***** DATA EXCERPT

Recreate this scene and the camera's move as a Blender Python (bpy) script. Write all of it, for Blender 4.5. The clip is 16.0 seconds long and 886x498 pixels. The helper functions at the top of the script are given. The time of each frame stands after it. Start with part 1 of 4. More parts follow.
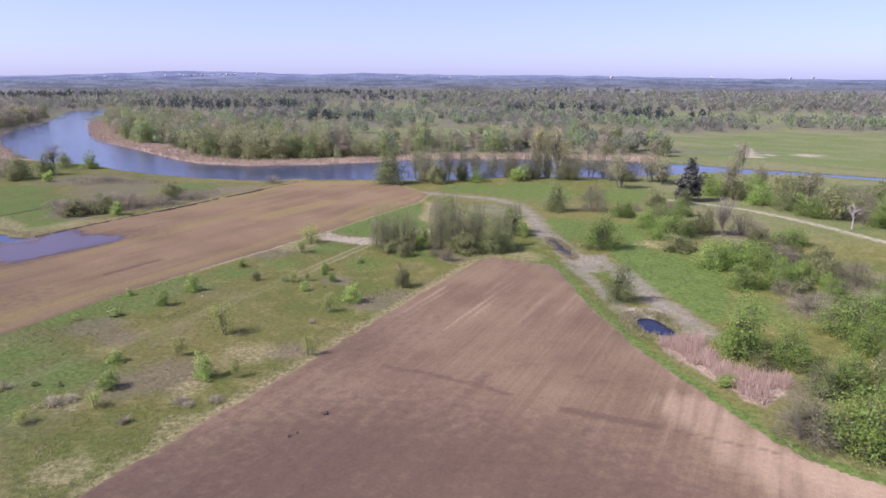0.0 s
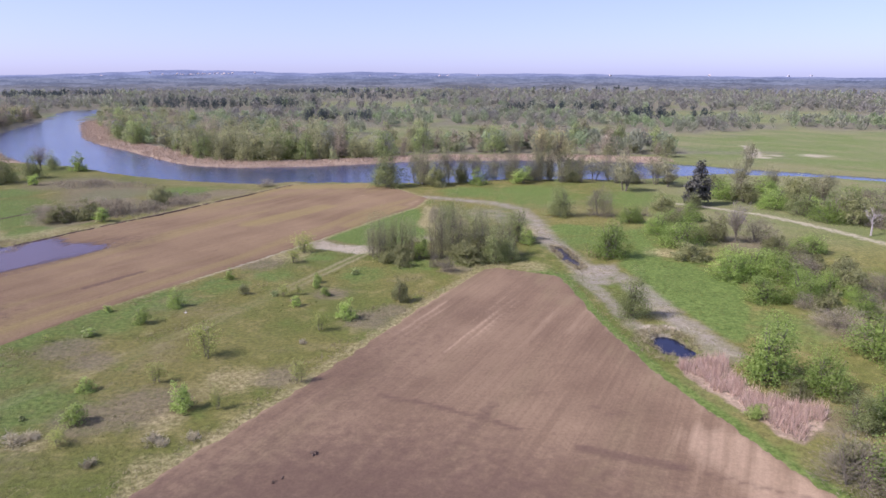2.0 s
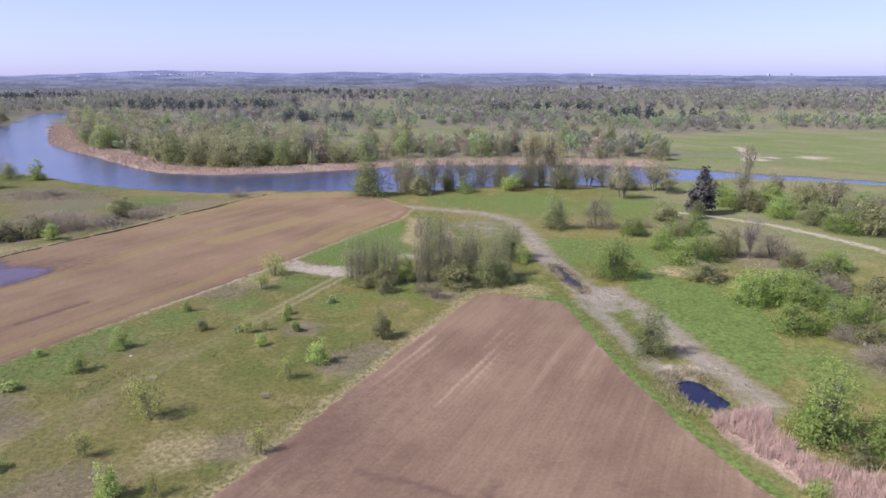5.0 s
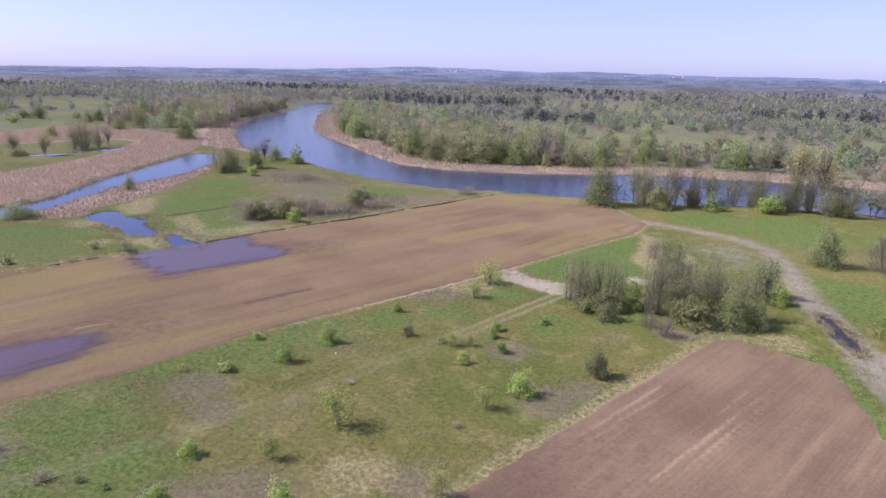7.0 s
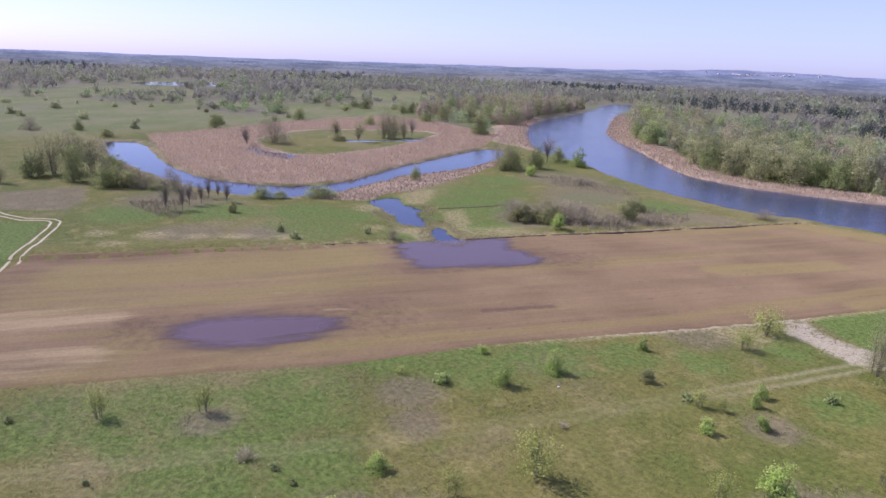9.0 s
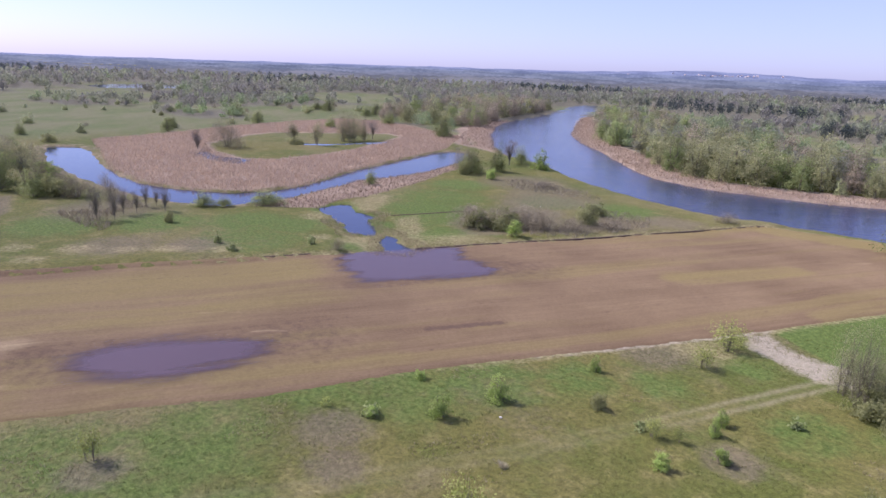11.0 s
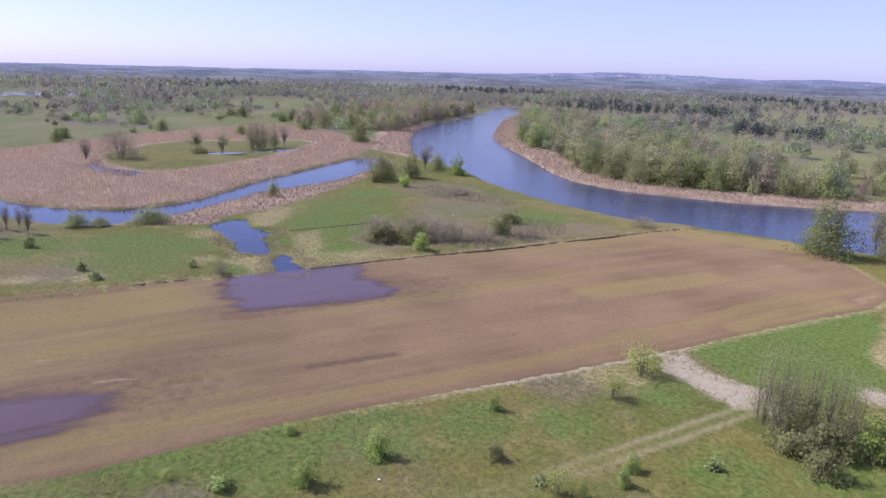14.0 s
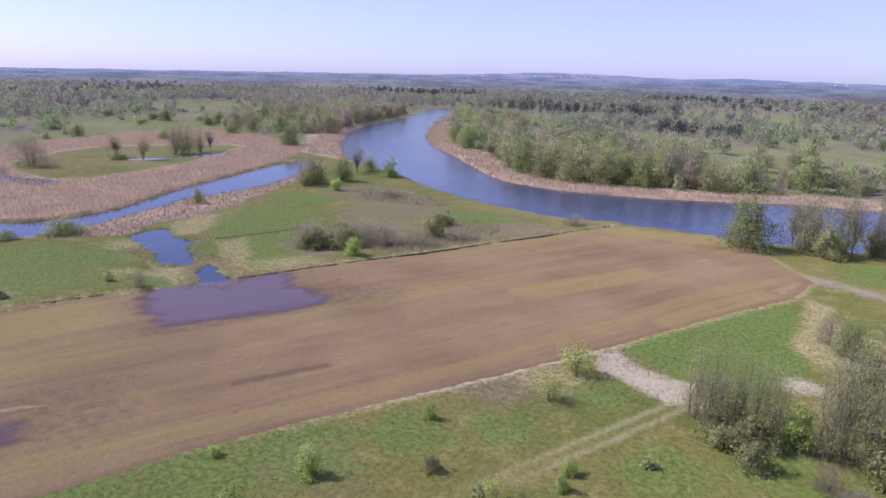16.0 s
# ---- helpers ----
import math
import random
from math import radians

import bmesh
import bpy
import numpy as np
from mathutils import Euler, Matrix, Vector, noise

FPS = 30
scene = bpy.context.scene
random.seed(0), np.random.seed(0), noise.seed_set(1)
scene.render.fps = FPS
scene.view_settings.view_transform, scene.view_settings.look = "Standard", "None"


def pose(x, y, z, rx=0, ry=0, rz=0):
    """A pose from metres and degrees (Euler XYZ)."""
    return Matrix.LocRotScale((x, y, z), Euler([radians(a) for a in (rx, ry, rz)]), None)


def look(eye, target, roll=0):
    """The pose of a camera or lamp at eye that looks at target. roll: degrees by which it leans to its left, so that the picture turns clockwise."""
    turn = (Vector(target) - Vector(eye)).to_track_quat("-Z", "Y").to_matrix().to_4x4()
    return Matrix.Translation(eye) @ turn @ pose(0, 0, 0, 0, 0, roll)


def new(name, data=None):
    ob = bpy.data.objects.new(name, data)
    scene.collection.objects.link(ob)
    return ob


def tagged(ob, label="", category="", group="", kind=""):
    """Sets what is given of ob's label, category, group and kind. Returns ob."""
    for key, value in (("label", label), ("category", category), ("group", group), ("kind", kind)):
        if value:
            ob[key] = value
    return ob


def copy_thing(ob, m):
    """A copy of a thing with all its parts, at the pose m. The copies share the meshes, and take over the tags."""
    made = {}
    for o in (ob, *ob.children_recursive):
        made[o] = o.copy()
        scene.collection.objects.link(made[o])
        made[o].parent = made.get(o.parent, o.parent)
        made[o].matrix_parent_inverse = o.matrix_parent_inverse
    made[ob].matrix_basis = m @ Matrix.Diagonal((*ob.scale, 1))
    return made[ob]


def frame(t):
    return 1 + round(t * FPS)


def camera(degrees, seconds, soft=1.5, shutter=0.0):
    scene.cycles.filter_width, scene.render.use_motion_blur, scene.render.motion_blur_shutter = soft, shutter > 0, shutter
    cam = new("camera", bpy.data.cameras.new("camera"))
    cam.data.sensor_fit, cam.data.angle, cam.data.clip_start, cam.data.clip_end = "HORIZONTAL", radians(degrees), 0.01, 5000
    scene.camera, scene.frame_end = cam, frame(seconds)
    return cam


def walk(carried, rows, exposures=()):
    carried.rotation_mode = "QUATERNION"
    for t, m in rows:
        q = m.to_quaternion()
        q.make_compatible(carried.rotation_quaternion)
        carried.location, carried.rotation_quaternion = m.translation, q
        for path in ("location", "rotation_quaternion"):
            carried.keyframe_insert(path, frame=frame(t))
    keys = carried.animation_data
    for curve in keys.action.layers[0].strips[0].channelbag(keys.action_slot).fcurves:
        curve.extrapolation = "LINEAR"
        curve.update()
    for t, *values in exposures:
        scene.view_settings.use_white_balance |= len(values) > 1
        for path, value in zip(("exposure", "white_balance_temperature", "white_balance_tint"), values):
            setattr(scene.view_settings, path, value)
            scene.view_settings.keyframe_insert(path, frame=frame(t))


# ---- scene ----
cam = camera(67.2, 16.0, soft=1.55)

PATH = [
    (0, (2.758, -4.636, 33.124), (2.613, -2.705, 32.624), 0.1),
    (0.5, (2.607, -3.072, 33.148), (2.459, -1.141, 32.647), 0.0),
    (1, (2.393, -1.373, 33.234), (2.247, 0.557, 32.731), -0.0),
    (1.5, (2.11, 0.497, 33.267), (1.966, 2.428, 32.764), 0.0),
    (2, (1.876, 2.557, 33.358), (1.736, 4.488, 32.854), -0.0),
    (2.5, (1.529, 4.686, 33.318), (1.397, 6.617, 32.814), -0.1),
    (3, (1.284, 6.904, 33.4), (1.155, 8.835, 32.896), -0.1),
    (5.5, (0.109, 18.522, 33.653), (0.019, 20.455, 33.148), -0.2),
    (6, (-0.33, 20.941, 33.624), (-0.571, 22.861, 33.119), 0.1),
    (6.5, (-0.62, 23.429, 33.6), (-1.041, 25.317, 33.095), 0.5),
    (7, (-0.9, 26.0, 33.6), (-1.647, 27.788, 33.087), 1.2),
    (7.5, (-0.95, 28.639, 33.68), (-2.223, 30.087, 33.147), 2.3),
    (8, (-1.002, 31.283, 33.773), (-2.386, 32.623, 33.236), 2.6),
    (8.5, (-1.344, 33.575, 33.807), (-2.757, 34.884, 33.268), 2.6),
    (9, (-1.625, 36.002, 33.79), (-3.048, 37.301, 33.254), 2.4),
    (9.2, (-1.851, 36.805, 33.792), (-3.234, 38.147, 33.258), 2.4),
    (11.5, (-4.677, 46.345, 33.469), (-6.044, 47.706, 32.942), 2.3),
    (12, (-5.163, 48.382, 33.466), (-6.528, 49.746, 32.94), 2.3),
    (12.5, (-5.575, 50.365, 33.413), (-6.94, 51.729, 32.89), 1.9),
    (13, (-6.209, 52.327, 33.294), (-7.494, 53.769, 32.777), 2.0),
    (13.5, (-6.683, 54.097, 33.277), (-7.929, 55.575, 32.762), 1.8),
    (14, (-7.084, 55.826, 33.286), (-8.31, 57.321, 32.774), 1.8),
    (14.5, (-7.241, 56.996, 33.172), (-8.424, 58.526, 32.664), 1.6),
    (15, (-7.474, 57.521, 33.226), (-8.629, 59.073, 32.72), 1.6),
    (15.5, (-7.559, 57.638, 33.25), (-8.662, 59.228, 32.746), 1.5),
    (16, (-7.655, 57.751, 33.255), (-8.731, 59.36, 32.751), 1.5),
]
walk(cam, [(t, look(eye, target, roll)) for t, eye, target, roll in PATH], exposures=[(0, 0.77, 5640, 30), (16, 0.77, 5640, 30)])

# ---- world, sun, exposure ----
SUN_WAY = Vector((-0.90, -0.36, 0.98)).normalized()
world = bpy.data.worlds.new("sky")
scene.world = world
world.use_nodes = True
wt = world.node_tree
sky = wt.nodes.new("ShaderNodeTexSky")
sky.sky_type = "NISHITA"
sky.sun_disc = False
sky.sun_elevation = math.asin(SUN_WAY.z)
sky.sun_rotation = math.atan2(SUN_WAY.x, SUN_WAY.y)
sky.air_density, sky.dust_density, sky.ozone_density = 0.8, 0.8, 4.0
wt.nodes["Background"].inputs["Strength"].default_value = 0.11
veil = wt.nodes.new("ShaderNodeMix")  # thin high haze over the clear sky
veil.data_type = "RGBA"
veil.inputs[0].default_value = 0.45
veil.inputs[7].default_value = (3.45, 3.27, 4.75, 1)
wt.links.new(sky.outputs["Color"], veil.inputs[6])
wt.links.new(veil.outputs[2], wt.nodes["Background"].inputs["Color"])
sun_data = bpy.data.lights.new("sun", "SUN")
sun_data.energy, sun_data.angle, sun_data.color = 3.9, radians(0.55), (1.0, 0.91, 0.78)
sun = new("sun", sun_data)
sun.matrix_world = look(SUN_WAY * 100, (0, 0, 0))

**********

> **YOUR GOAL**: All of the material above is to be copied exactly, except for its images.

> **RESULT**:
Recreate this scene and the camera's move as a Blender Python (bpy) script. Write all of it, for Blender 4.5. The clip is 16.0 seconds long and 886x498 pixels. The helper functions at the top of the script are given. The time of each frame stands after it. Start with part 1 of 4. More parts follow.
0.0 s
2.0 s
5.0 s
7.0 s
9.0 s
11.0 s
14.0 s
16.0 s
# ---- helpers ----
import math
import random
from math import radians

import bmesh
import bpy
import numpy as np
from mathutils import Euler, Matrix, Vector, noise

FPS = 30
scene = bpy.context.scene
random.seed(0), np.random.seed(0), noise.seed_set(1)
scene.render.fps = FPS
scene.view_settings.view_transform, scene.view_settings.look = "Standard", "None"


def pose(x, y, z, rx=0, ry=0, rz=0):
    """A pose from metres and degrees (Euler XYZ)."""
    return Matrix.LocRotScale((x, y, z), Euler([radians(a) for a in (rx, ry, rz)]), None)


def look(eye, target, roll=0):
    """The pose of a camera or lamp at eye that looks at target. roll: degrees by which it leans to its left, so that the picture turns clockwise."""
    turn = (Vector(target) - Vector(eye)).to_track_quat("-Z", "Y").to_matrix().to_4x4()
    return Matrix.Translation(eye) @ turn @ pose(0, 0, 0, 0, 0, roll)


def new(name, data=None):
    ob = bpy.data.objects.new(name, data)
    scene.collection.objects.link(ob)
    return ob


def tagged(ob, label="", category="", group="", kind=""):
    """Sets what is given of ob's label, category, group and kind. Returns ob."""
    for key, value in (("label", label), ("category", category), ("group", group), ("kind", kind)):
        if value:
            ob[key] = value
    return ob


def copy_thing(ob, m):
    """A copy of a thing with all its parts, at the pose m. The copies share the meshes, and take over the tags."""
    made = {}
    for o in (ob, *ob.children_recursive):
        made[o] = o.copy()
        scene.collection.objects.link(made[o])
        made[o].parent = made.get(o.parent, o.parent)
        made[o].matrix_parent_inverse = o.matrix_parent_inverse
    made[ob].matrix_basis = m @ Matrix.Diagonal((*ob.scale, 1))
    return made[ob]


def frame(t):
    return 1 + round(t * FPS)


def camera(degrees, seconds, soft=1.5, shutter=0.0):
    scene.cycles.filter_width, scene.render.use_motion_blur, scene.render.motion_blur_shutter = soft, shutter > 0, shutter
    cam = new("camera", bpy.data.cameras.new("camera"))
    cam.data.sensor_fit, cam.data.angle, cam.data.clip_start, cam.data.clip_end = "HORIZONTAL", radians(degrees), 0.01, 5000
    scene.camera, scene.frame_end = cam, frame(seconds)
    return cam


def walk(carried, rows, exposures=()):
    carried.rotation_mode = "QUATERNION"
    for t, m in rows:
        q = m.to_quaternion()
        q.make_compatible(carried.rotation_quaternion)
        carried.location, carried.rotation_quaternion = m.translation, q
        for path in ("location", "rotation_quaternion"):
            carried.keyframe_insert(path, frame=frame(t))
    keys = carried.animation_data
    for curve in keys.action.layers[0].strips[0].channelbag(keys.action_slot).fcurves:
        curve.extrapolation = "LINEAR"
        curve.update()
    for t, *values in exposures:
        scene.view_settings.use_white_balance |= len(values) > 1
        for path, value in zip(("exposure", "white_balance_temperature", "white_balance_tint"), values):
            setattr(scene.view_settings, path, value)
            scene.view_settings.keyframe_insert(path, frame=frame(t))


# ---- scene ----
cam = camera(67.2, 16.0, soft=1.55)

PATH = [
    (0, (2.758, -4.636, 33.124), (2.613, -2.705, 32.624), 0.1),
    (0.5, (2.607, -3.072, 33.148), (2.459, -1.141, 32.647), 0.0),
    (1, (2.393, -1.373, 33.234), (2.247, 0.557, 32.731), -0.0),
    (1.5, (2.11, 0.497, 33.267), (1.966, 2.428, 32.764), 0.0),
    (2, (1.876, 2.557, 33.358), (1.736, 4.488, 32.854), -0.0),
    (2.5, (1.529, 4.686, 33.318), (1.397, 6.617, 32.814), -0.1),
    (3, (1.284, 6.904, 33.4), (1.155, 8.835, 32.896), -0.1),
    (5.5, (0.109, 18.522, 33.653), (0.019, 20.455, 33.148), -0.2),
    (6, (-0.33, 20.941, 33.624), (-0.571, 22.861, 33.119), 0.1),
    (6.5, (-0.62, 23.429, 33.6), (-1.041, 25.317, 33.095), 0.5),
    (7, (-0.9, 26.0, 33.6), (-1.647, 27.788, 33.087), 1.2),
    (7.5, (-0.95, 28.639, 33.68), (-2.223, 30.087, 33.147), 2.3),
    (8, (-1.002, 31.283, 33.773), (-2.386, 32.623, 33.236), 2.6),
    (8.5, (-1.344, 33.575, 33.807), (-2.757, 34.884, 33.268), 2.6),
    (9, (-1.625, 36.002, 33.79), (-3.048, 37.301, 33.254), 2.4),
    (9.2, (-1.851, 36.805, 33.792), (-3.234, 38.147, 33.258), 2.4),
    (11.5, (-4.677, 46.345, 33.469), (-6.044, 47.706, 32.942), 2.3),
    (12, (-5.163, 48.382, 33.466), (-6.528, 49.746, 32.94), 2.3),
    (12.5, (-5.575, 50.365, 33.413), (-6.94, 51.729, 32.89), 1.9),
    (13, (-6.209, 52.327, 33.294), (-7.494, 53.769, 32.777), 2.0),
    (13.5, (-6.683, 54.097, 33.277), (-7.929, 55.575, 32.762), 1.8),
    (14, (-7.084, 55.826, 33.286), (-8.31, 57.321, 32.774), 1.8),
    (14.5, (-7.241, 56.996, 33.172), (-8.424, 58.526, 32.664), 1.6),
    (15, (-7.474, 57.521, 33.226), (-8.629, 59.073, 32.72), 1.6),
    (15.5, (-7.559, 57.638, 33.25), (-8.662, 59.228, 32.746), 1.5),
    (16, (-7.655, 57.751, 33.255), (-8.731, 59.36, 32.751), 1.5),
]
walk(cam, [(t, look(eye, target, roll)) for t, eye, target, roll in PATH], exposures=[(0, 0.77, 5640, 30), (16, 0.77, 5640, 30)])

# ---- world, sun, exposure ----
SUN_WAY = Vector((-0.90, -0.36, 0.98)).normalized()
world = bpy.data.worlds.new("sky")
scene.world = world
world.use_nodes = True
wt = world.node_tree
sky = wt.nodes.new("ShaderNodeTexSky")
sky.sky_type = "NISHITA"
sky.sun_disc = False
sky.sun_elevation = math.asin(SUN_WAY.z)
sky.sun_rotation = math.atan2(SUN_WAY.x, SUN_WAY.y)
sky.air_density, sky.dust_density, sky.ozone_density = 0.8, 0.8, 4.0
wt.nodes["Background"].inputs["Strength"].default_value = 0.11
veil = wt.nodes.new("ShaderNodeMix")  # thin high haze over the clear sky
veil.data_type = "RGBA"
veil.inputs[0].default_value = 0.45
veil.inputs[7].default_value = (3.45, 3.27, 4.75, 1)
wt.links.new(sky.outputs["Color"], veil.inputs[6])
wt.links.new(veil.outputs[2], wt.nodes["Background"].inputs["Color"])
sun_data = bpy.data.lights.new("sun", "SUN")
sun_data.energy, sun_data.angle, sun_data.color = 3.9, radians(0.55), (1.0, 0.91, 0.78)
sun = new("sun", sun_data)
sun.matrix_world = look(SUN_WAY * 100, (0, 0, 0))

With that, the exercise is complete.